_Task description_
Write each line out exactly, leaving none out.
>> Start Available data
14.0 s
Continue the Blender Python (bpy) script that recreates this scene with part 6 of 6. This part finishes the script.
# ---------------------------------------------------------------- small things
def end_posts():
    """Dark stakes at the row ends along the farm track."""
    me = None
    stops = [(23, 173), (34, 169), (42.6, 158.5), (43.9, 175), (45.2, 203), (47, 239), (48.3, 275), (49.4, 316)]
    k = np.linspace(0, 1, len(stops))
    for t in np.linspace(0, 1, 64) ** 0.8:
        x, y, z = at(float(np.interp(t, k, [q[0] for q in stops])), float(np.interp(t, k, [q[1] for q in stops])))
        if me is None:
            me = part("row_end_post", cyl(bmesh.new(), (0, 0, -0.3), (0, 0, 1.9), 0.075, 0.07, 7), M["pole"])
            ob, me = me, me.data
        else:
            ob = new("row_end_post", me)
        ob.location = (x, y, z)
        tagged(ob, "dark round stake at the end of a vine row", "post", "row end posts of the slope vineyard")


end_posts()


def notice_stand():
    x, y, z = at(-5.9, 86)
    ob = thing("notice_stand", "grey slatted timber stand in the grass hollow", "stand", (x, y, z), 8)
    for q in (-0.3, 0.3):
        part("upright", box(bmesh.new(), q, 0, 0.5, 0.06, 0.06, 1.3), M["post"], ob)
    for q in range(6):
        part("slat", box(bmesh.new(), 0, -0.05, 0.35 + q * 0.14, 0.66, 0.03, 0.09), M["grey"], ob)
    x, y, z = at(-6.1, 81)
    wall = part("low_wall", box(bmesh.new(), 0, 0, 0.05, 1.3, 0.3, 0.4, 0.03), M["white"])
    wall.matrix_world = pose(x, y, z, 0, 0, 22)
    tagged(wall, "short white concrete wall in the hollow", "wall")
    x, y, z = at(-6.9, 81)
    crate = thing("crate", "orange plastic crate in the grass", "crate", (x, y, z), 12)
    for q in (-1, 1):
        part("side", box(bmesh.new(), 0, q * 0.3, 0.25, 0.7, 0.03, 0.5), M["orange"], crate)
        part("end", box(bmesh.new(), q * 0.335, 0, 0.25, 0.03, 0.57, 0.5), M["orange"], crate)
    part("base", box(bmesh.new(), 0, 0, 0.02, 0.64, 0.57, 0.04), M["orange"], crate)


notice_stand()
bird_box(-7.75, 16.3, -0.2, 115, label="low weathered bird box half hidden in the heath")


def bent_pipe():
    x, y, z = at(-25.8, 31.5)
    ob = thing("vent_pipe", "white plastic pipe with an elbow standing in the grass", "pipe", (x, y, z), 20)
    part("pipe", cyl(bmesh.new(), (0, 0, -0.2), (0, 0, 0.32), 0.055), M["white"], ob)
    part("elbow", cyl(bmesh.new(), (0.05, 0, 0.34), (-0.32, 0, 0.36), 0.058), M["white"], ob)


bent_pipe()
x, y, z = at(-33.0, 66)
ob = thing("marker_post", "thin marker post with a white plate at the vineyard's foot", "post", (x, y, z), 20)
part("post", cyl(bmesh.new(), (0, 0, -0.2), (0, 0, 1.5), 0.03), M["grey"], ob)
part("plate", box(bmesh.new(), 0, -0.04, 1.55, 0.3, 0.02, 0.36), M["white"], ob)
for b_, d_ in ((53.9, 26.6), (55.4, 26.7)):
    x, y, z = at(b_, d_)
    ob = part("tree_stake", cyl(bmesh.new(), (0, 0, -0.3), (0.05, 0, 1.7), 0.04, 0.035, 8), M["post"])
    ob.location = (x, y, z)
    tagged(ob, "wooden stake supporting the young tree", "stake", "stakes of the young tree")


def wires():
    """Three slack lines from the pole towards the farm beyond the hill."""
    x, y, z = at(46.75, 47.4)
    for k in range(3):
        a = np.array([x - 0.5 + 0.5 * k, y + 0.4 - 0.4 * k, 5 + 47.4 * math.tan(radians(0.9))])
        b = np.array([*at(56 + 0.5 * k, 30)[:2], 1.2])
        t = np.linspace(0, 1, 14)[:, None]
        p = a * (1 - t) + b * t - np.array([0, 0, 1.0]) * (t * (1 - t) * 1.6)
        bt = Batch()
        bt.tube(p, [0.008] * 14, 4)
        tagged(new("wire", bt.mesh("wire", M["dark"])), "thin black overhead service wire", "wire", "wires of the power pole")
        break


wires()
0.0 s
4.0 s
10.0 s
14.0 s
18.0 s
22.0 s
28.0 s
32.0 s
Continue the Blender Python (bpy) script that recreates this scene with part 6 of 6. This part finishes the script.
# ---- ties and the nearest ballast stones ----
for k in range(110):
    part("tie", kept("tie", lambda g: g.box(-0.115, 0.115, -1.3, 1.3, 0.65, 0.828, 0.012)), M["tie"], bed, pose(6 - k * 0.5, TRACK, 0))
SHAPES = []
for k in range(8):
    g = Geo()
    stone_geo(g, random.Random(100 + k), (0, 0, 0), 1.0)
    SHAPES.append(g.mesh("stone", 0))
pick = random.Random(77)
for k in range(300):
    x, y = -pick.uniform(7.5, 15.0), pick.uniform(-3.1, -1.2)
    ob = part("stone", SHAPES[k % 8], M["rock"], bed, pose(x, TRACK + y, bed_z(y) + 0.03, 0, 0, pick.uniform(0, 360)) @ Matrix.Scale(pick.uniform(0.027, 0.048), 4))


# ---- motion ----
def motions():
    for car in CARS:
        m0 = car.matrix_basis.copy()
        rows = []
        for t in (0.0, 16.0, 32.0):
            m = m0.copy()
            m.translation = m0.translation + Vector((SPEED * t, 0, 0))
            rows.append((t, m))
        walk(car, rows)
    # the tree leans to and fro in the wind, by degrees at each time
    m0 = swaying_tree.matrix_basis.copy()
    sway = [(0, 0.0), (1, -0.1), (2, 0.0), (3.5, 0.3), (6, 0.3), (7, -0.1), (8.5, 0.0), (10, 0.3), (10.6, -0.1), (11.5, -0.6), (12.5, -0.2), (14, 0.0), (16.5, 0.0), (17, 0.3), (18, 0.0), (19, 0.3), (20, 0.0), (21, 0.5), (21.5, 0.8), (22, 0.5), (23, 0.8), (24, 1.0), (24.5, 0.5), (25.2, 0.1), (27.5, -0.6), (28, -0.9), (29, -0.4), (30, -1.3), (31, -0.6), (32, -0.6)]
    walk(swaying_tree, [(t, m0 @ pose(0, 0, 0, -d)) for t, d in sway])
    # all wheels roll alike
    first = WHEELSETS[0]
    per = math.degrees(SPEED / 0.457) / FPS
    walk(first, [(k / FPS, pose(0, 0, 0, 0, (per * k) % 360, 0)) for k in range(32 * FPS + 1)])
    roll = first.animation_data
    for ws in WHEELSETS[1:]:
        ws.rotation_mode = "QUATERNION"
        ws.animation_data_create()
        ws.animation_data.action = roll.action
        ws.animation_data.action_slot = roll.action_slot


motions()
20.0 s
>> End Available data
_Solution to this problem_
14.0 s
Continue the Blender Python (bpy) script that recreates this scene with part 6 of 6. This part finishes the script.
# ---------------------------------------------------------------- small things
def end_posts():
    """Dark stakes at the row ends along the farm track."""
    me = None
    stops = [(23, 173), (34, 169), (42.6, 158.5), (43.9, 175), (45.2, 203), (47, 239), (48.3, 275), (49.4, 316)]
    k = np.linspace(0, 1, len(stops))
    for t in np.linspace(0, 1, 64) ** 0.8:
        x, y, z = at(float(np.interp(t, k, [q[0] for q in stops])), float(np.interp(t, k, [q[1] for q in stops])))
        if me is None:
            me = part("row_end_post", cyl(bmesh.new(), (0, 0, -0.3), (0, 0, 1.9), 0.075, 0.07, 7), M["pole"])
            ob, me = me, me.data
        else:
            ob = new("row_end_post", me)
        ob.location = (x, y, z)
        tagged(ob, "dark round stake at the end of a vine row", "post", "row end posts of the slope vineyard")


end_posts()


def notice_stand():
    x, y, z = at(-5.9, 86)
    ob = thing("notice_stand", "grey slatted timber stand in the grass hollow", "stand", (x, y, z), 8)
    for q in (-0.3, 0.3):
        part("upright", box(bmesh.new(), q, 0, 0.5, 0.06, 0.06, 1.3), M["post"], ob)
    for q in range(6):
        part("slat", box(bmesh.new(), 0, -0.05, 0.35 + q * 0.14, 0.66, 0.03, 0.09), M["grey"], ob)
    x, y, z = at(-6.1, 81)
    wall = part("low_wall", box(bmesh.new(), 0, 0, 0.05, 1.3, 0.3, 0.4, 0.03), M["white"])
    wall.matrix_world = pose(x, y, z, 0, 0, 22)
    tagged(wall, "short white concrete wall in the hollow", "wall")
    x, y, z = at(-6.9, 81)
    crate = thing("crate", "orange plastic crate in the grass", "crate", (x, y, z), 12)
    for q in (-1, 1):
        part("side", box(bmesh.new(), 0, q * 0.3, 0.25, 0.7, 0.03, 0.5), M["orange"], crate)
        part("end", box(bmesh.new(), q * 0.335, 0, 0.25, 0.03, 0.57, 0.5), M["orange"], crate)
    part("base", box(bmesh.new(), 0, 0, 0.02, 0.64, 0.57, 0.04), M["orange"], crate)


notice_stand()
bird_box(-7.75, 16.3, -0.2, 115, label="low weathered bird box half hidden in the heath")


def bent_pipe():
    x, y, z = at(-25.8, 31.5)
    ob = thing("vent_pipe", "white plastic pipe with an elbow standing in the grass", "pipe", (x, y, z), 20)
    part("pipe", cyl(bmesh.new(), (0, 0, -0.2), (0, 0, 0.32), 0.055), M["white"], ob)
    part("elbow", cyl(bmesh.new(), (0.05, 0, 0.34), (-0.32, 0, 0.36), 0.058), M["white"], ob)


bent_pipe()
x, y, z = at(-33.0, 66)
ob = thing("marker_post", "thin marker post with a white plate at the vineyard's foot", "post", (x, y, z), 20)
part("post", cyl(bmesh.new(), (0, 0, -0.2), (0, 0, 1.5), 0.03), M["grey"], ob)
part("plate", box(bmesh.new(), 0, -0.04, 1.55, 0.3, 0.02, 0.36), M["white"], ob)
for b_, d_ in ((53.9, 26.6), (55.4, 26.7)):
    x, y, z = at(b_, d_)
    ob = part("tree_stake", cyl(bmesh.new(), (0, 0, -0.3), (0.05, 0, 1.7), 0.04, 0.035, 8), M["post"])
    ob.location = (x, y, z)
    tagged(ob, "wooden stake supporting the young tree", "stake", "stakes of the young tree")


def wires():
    """Three slack lines from the pole towards the farm beyond the hill."""
    x, y, z = at(46.75, 47.4)
    for k in range(3):
        a = np.array([x - 0.5 + 0.5 * k, y + 0.4 - 0.4 * k, 5 + 47.4 * math.tan(radians(0.9))])
        b = np.array([*at(56 + 0.5 * k, 30)[:2], 1.2])
        t = np.linspace(0, 1, 14)[:, None]
        p = a * (1 - t) + b * t - np.array([0, 0, 1.0]) * (t * (1 - t) * 1.6)
        bt = Batch()
        bt.tube(p, [0.008] * 14, 4)
        tagged(new("wire", bt.mesh("wire", M["dark"])), "thin black overhead service wire", "wire", "wires of the power pole")
        break


wires()
0.0 s
4.0 s
10.0 s
14.0 s
18.0 s
22.0 s
28.0 s
32.0 s
Continue the Blender Python (bpy) script that recreates this scene with part 6 of 6. This part finishes the script.
# ---- ties and the nearest ballast stones ----
for k in range(110):
    part("tie", kept("tie", lambda g: g.box(-0.115, 0.115, -1.3, 1.3, 0.65, 0.828, 0.012)), M["tie"], bed, pose(6 - k * 0.5, TRACK, 0))
SHAPES = []
for k in range(8):
    g = Geo()
    stone_geo(g, random.Random(100 + k), (0, 0, 0), 1.0)
    SHAPES.append(g.mesh("stone", 0))
pick = random.Random(77)
for k in range(300):
    x, y = -pick.uniform(7.5, 15.0), pick.uniform(-3.1, -1.2)
    ob = part("stone", SHAPES[k % 8], M["rock"], bed, pose(x, TRACK + y, bed_z(y) + 0.03, 0, 0, pick.uniform(0, 360)) @ Matrix.Scale(pick.uniform(0.027, 0.048), 4))


# ---- motion ----
def motions():
    for car in CARS:
        m0 = car.matrix_basis.copy()
        rows = []
        for t in (0.0, 16.0, 32.0):
            m = m0.copy()
            m.translation = m0.translation + Vector((SPEED * t, 0, 0))
            rows.append((t, m))
        walk(car, rows)
    # the tree leans to and fro in the wind, by degrees at each time
    m0 = swaying_tree.matrix_basis.copy()
    sway = [(0, 0.0), (1, -0.1), (2, 0.0), (3.5, 0.3), (6, 0.3), (7, -0.1), (8.5, 0.0), (10, 0.3), (10.6, -0.1), (11.5, -0.6), (12.5, -0.2), (14, 0.0), (16.5, 0.0), (17, 0.3), (18, 0.0), (19, 0.3), (20, 0.0), (21, 0.5), (21.5, 0.8), (22, 0.5), (23, 0.8), (24, 1.0), (24.5, 0.5), (25.2, 0.1), (27.5, -0.6), (28, -0.9), (29, -0.4), (30, -1.3), (31, -0.6), (32, -0.6)]
    walk(swaying_tree, [(t, m0 @ pose(0, 0, 0, -d)) for t, d in sway])
    # all wheels roll alike
    first = WHEELSETS[0]
    per = math.degrees(SPEED / 0.457) / FPS
    walk(first, [(k / FPS, pose(0, 0, 0, 0, (per * k) % 360, 0)) for k in range(32 * FPS + 1)])
    roll = first.animation_data
    for ws in WHEELSETS[1:]:
        ws.rotation_mode = "QUATERNION"
        ws.animation_data_create()
        ws.animation_data.action = roll.action
        ws.animation_data.action_slot = roll.action_slot


motions()
20.0 s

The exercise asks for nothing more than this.